The Agile Manifesto signatory list looks like a 30 year frat reunion
I looked up the Agile Manifesto signatory list for some random reason, and it struck me as to how non-diverse the group seemed. I did some intense research (i.e. Google Image search), and did confirm that they all seem to be middle-aged white males.
Edit: My original post had the wrong Dave Thomas. Image has been replaced w/ Pragmatic Dave Thomas. (At least I didn't use the other other Dave Thomas.) Thanks to @TotherAlistair for pointing it out.
Not wanting to take this collection of faces at face value, I realized that the group is in fact rather diverse:
- 41% are bald/balding
- 41% have facial hair, and 29% of those rock a mustache
- 29% have white hair, 18% blondish, and the remaining 53% have dark hair
That is just the tip of the diversity iceberg. The group contains not only Americans of European descent, but also several actual Europeans. (I have heard Martin Fowler talk in a video in a convincing British accent. With a name like van Bennekum, one must be from the Netherlands or West Michigan, but judging from the long hair it is probably the latter. A couple of them have the sort of dour look in their photos that lead me to believe that they are either German or Australian. Lacking the sort of crack research staff that can comb through a dozen or more wikipedia articles, I cannot confirm this, but let's just assume that 29% are European.)
Sarcasm aside, I value the manifesto and greatly respect the signatories.
The Agile Manifesto was/is a breath of fresh air for the software development community. It has influenced many a team, and has even started to gain critical mass in the US federal government and bureaucratic public firms (in only 10 years, that is indeed impressive). I have often found useful guidance or inspiration through the writings and teachings of the people in the photos above. I in no way intend to diminish the individuals, or the group.
But what if the signatory list reflected the diversity of the software community?
I have seldom worked on software teams that look like the above, that are as old or white (though often as male). Would the manifesto be different if there were more Asian voices? One woman? In fairness, the list probably somewhat represents the demographics of well established, experienced software thought leaders as of 10 years go.
Most teams I see reflect the UN more than the above demographic. Although I would not presume to change anything, I would look with a critical eye toward Agile adoption through this lens. A homogeneous group can make assumptions about what works well. Agile relies on communication within the team, and with customers. Communication and team dynamics are highly influenced by culture. That is one thing if the whole team grew up in Chicago, it is another if half the team grew up in China.
But what if the software development community looked as it should?
Agile is a reaction to flawed approaches of the past. Past practices were an outgrowth of male-dominated, hierarchy-based cultures like the Department of Defense, IBM or NASA (of the past).

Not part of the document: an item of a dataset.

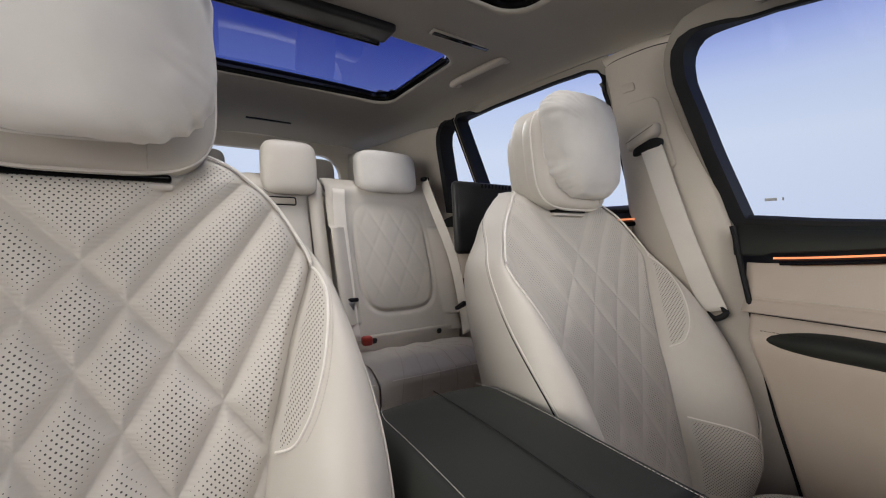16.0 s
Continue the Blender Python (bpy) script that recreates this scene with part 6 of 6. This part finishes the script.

It would be an interesting thought experiment to think of a world where software had reflected a wider demographic for the past forty years - half female, at least half non-American/European. Would the manifesto have been necessary? For example, more female leaders team members might have resulted in more self organization and collaboration. Similarly, many asian cultures value relationships and interactions over formalized contracts. What then?